Data section:
'''
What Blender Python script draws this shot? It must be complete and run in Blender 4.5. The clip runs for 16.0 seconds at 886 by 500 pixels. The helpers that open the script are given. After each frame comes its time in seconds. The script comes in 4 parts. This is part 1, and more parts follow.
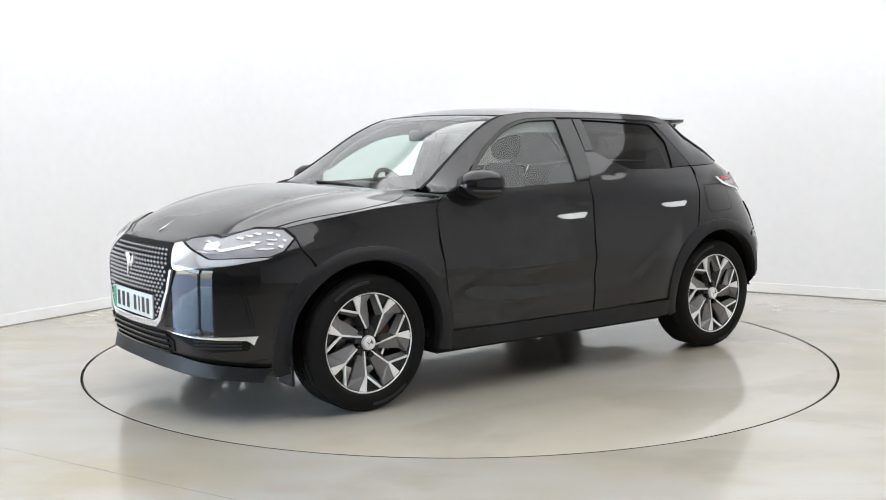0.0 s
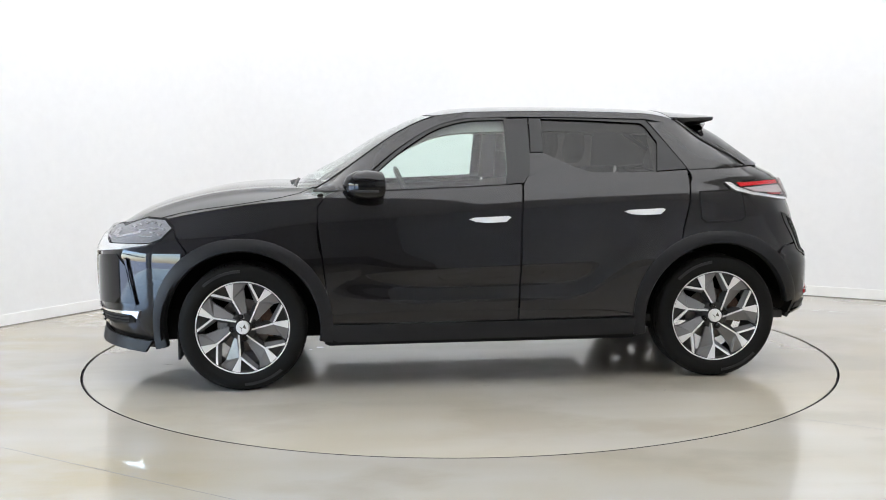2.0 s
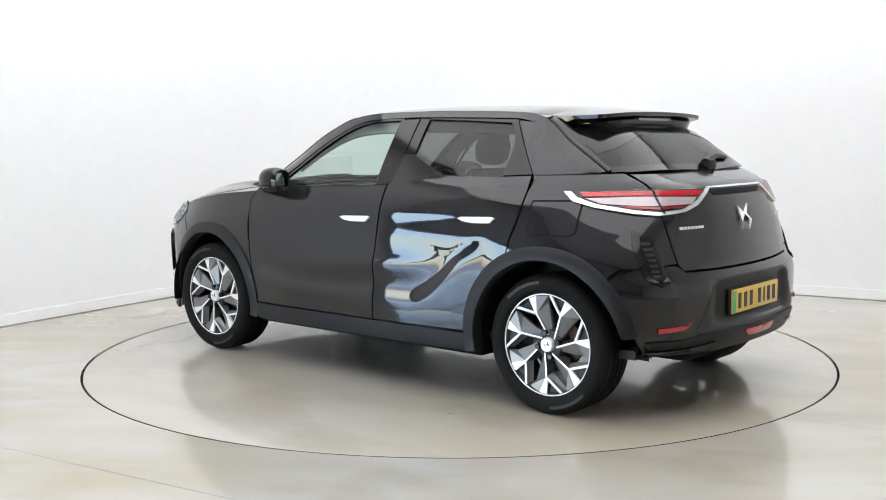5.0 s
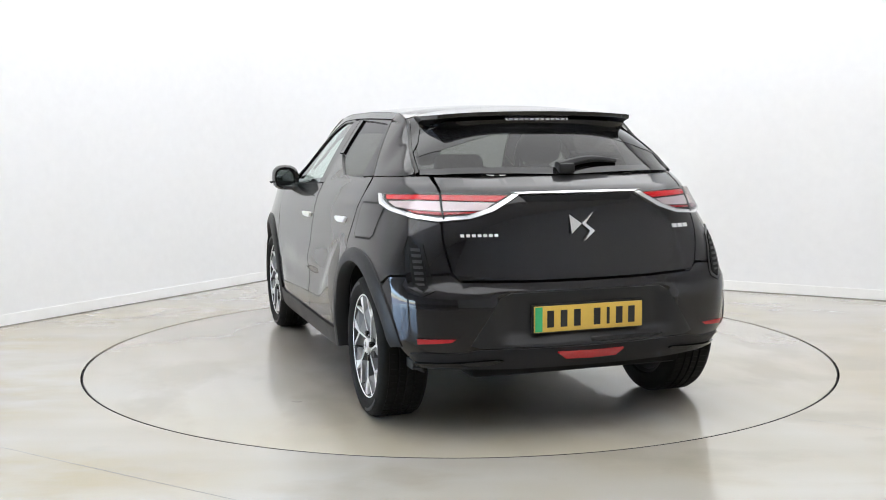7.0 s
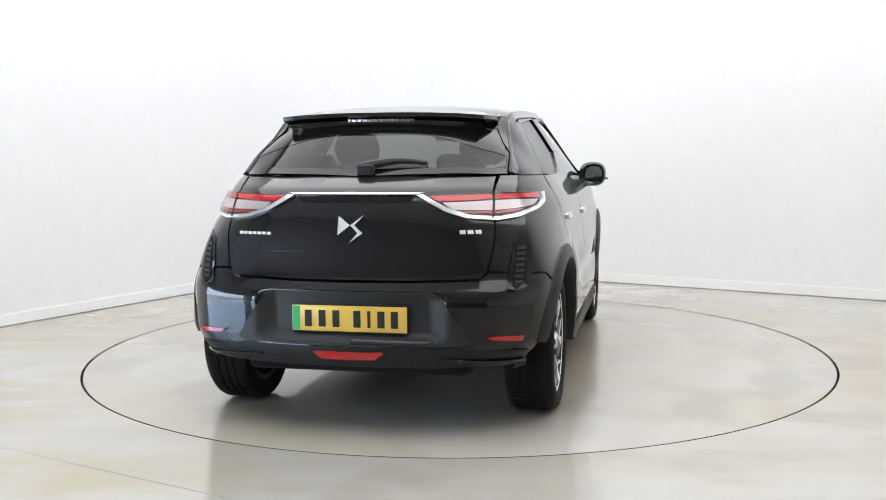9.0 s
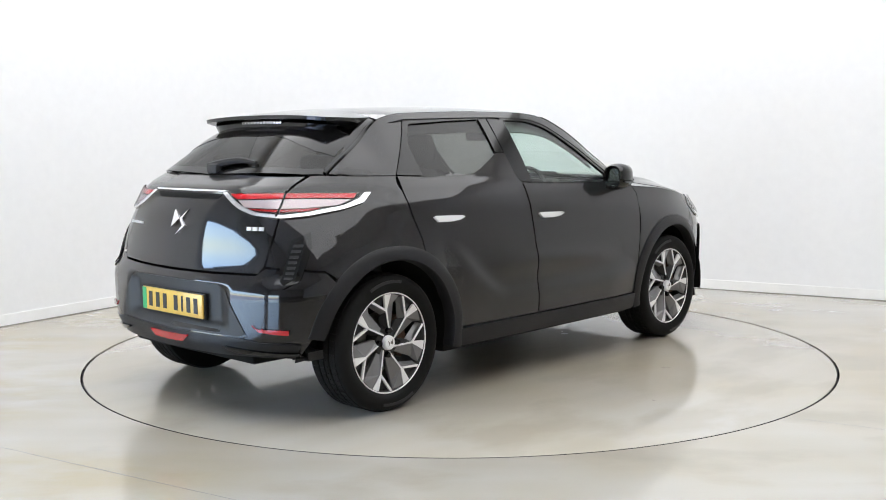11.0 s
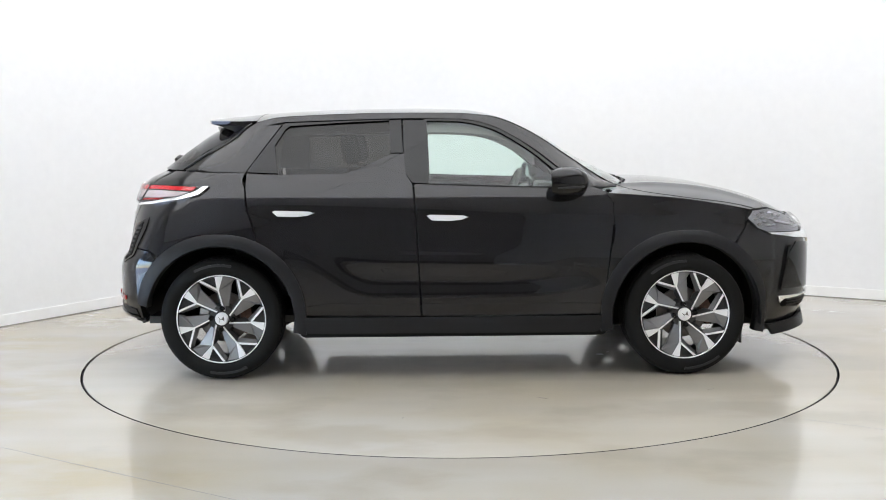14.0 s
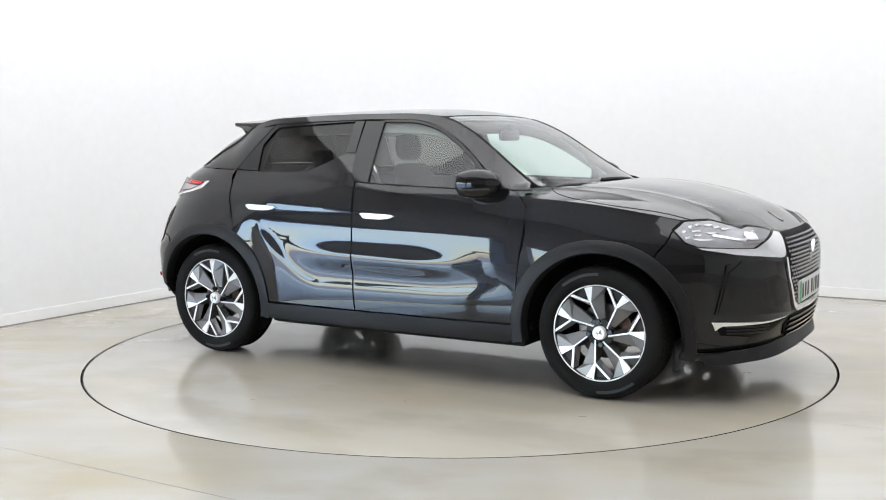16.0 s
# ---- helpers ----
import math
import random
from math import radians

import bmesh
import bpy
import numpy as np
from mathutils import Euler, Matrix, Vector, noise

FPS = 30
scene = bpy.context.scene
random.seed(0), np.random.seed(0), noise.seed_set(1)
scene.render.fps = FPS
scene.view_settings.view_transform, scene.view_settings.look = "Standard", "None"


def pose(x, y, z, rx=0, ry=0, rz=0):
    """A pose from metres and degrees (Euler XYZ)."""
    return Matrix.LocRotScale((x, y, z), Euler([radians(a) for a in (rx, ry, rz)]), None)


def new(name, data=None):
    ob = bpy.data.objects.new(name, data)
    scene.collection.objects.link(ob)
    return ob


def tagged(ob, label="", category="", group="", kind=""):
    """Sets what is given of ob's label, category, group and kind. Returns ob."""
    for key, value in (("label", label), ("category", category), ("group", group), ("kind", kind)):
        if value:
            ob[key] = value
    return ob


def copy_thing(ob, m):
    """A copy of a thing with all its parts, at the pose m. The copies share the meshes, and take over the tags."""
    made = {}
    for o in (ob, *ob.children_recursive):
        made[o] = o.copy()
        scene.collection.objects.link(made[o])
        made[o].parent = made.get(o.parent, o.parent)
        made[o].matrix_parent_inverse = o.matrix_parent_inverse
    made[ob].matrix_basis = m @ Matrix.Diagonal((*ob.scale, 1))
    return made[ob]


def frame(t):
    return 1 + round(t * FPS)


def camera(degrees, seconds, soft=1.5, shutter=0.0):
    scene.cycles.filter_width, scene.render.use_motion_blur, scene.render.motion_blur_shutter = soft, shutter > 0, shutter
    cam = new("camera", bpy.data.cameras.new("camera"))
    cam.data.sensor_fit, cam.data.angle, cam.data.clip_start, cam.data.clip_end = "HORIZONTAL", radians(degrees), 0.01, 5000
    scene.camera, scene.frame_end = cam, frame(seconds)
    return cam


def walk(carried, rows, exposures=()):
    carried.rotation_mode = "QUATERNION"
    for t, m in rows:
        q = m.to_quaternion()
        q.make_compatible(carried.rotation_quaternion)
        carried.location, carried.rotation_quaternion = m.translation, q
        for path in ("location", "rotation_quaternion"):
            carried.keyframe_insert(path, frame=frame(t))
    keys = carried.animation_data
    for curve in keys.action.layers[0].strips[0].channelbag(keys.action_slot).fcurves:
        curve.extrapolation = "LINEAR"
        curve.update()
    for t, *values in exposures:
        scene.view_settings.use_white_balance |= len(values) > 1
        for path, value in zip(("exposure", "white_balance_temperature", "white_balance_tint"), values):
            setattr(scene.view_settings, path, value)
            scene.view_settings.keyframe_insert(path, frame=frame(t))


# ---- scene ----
'''
Extract all the data above exactly, excluding every picture.

Exercise result:
What Blender Python script draws this shot? It must be complete and run in Blender 4.5. The clip runs for 16.0 seconds at 886 by 500 pixels. The helpers that open the script are given. After each frame comes its time in seconds. The script comes in 4 parts. This is part 1, and more parts follow.
0.0 s
2.0 s
5.0 s
7.0 s
9.0 s
11.0 s
14.0 s
16.0 s
# ---- helpers ----
import math
import random
from math import radians

import bmesh
import bpy
import numpy as np
from mathutils import Euler, Matrix, Vector, noise

FPS = 30
scene = bpy.context.scene
random.seed(0), np.random.seed(0), noise.seed_set(1)
scene.render.fps = FPS
scene.view_settings.view_transform, scene.view_settings.look = "Standard", "None"


def pose(x, y, z, rx=0, ry=0, rz=0):
    """A pose from metres and degrees (Euler XYZ)."""
    return Matrix.LocRotScale((x, y, z), Euler([radians(a) for a in (rx, ry, rz)]), None)


def new(name, data=None):
    ob = bpy.data.objects.new(name, data)
    scene.collection.objects.link(ob)
    return ob


def tagged(ob, label="", category="", group="", kind=""):
    """Sets what is given of ob's label, category, group and kind. Returns ob."""
    for key, value in (("label", label), ("category", category), ("group", group), ("kind", kind)):
        if value:
            ob[key] = value
    return ob


def copy_thing(ob, m):
    """A copy of a thing with all its parts, at the pose m. The copies share the meshes, and take over the tags."""
    made = {}
    for o in (ob, *ob.children_recursive):
        made[o] = o.copy()
        scene.collection.objects.link(made[o])
        made[o].parent = made.get(o.parent, o.parent)
        made[o].matrix_parent_inverse = o.matrix_parent_inverse
    made[ob].matrix_basis = m @ Matrix.Diagonal((*ob.scale, 1))
    return made[ob]


def frame(t):
    return 1 + round(t * FPS)


def camera(degrees, seconds, soft=1.5, shutter=0.0):
    scene.cycles.filter_width, scene.render.use_motion_blur, scene.render.motion_blur_shutter = soft, shutter > 0, shutter
    cam = new("camera", bpy.data.cameras.new("camera"))
    cam.data.sensor_fit, cam.data.angle, cam.data.clip_start, cam.data.clip_end = "HORIZONTAL", radians(degrees), 0.01, 5000
    scene.camera, scene.frame_end = cam, frame(seconds)
    return cam


def walk(carried, rows, exposures=()):
    carried.rotation_mode = "QUATERNION"
    for t, m in rows:
        q = m.to_quaternion()
        q.make_compatible(carried.rotation_quaternion)
        carried.location, carried.rotation_quaternion = m.translation, q
        for path in ("location", "rotation_quaternion"):
            carried.keyframe_insert(path, frame=frame(t))
    keys = carried.animation_data
    for curve in keys.action.layers[0].strips[0].channelbag(keys.action_slot).fcurves:
        curve.extrapolation = "LINEAR"
        curve.update()
    for t, *values in exposures:
        scene.view_settings.use_white_balance |= len(values) > 1
        for path, value in zip(("exposure", "white_balance_temperature", "white_balance_tint"), values):
            setattr(scene.view_settings, path, value)
            scene.view_settings.keyframe_insert(path, frame=frame(t))


# ---- scene ----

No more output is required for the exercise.